Myth: US-based affiliates don't need DPAs. Completely wrong. Any processor handling EU player data needs DPA, regardless of location. Plus Standard Contractual Clauses for cross-border transfers.
Myth: Cookie consent banners guarantee compliance. Wrong. Banner is interface, not system. If tracking pixels fire before consent is recorded, the banner is decorative non-compliance.
Myth: Privacy policies satisfy transparency requirements. Insufficient. GDPR requires specific disclosures at point of collection, not just terms buried in policy documents.

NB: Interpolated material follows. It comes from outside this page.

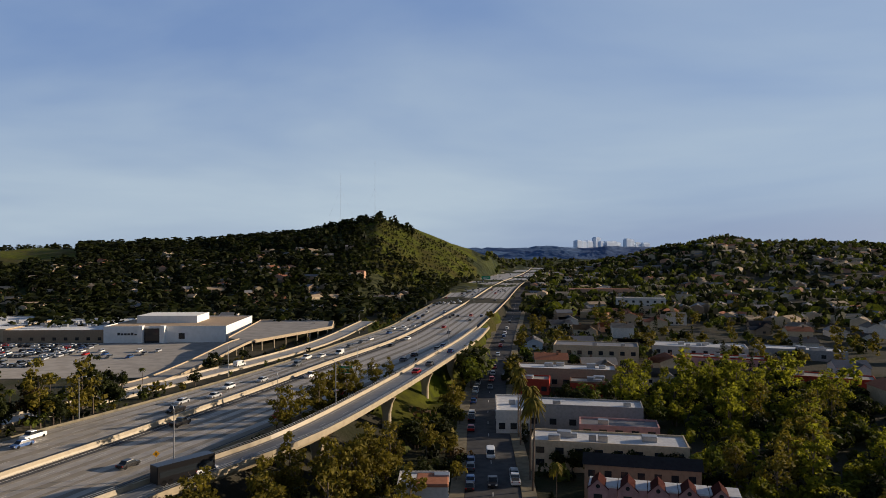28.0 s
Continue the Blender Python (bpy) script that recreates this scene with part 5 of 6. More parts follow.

Building Compliance into Your Affiliate Program Operations
GDPR compliance isn't a feature, it's operational architecture. Start with these implementation priorities:
Phase 1 (weeks 1-2): audit current tracking to identify personal data collection points. Map data flows from player interaction through affiliate attribution to commission payout. Document legal basis for each processing activity.
Phase 2 (weeks 3-4): implement consent management system with granular controls and pre-consent blocking. Set up pseudonymization for player identifiers in tracking database.
Phase 3 (weeks 5-6): execute Data Processing Agreements with all active affiliates. Implement automated DPA acceptance for new partner onboarding.
Phase 4 (weeks 7-8): configure automated deletion policies and data retention rules. Build player rights request handling into support workflows.
Phase 5 (ongoing): quarterly compliance audits, annual DPIA updates, and continuous monitoring of regulatory guidance changes.
The investment isn't optional anymore. EU regulators are done with warning letters. They're issuing substantial fines for tracking violations, and casino operators are high-priority targets because of existing gambling compliance obligations.
GDPR-compliant affiliate tracking is achievable without destroying conversion rates. It requires proper technical architecture, documented legal bases, and operational processes that treat privacy as system design requirement rather than legal checkbox. Build it right from the start, and compliance becomes competitive advantage rather than cost center.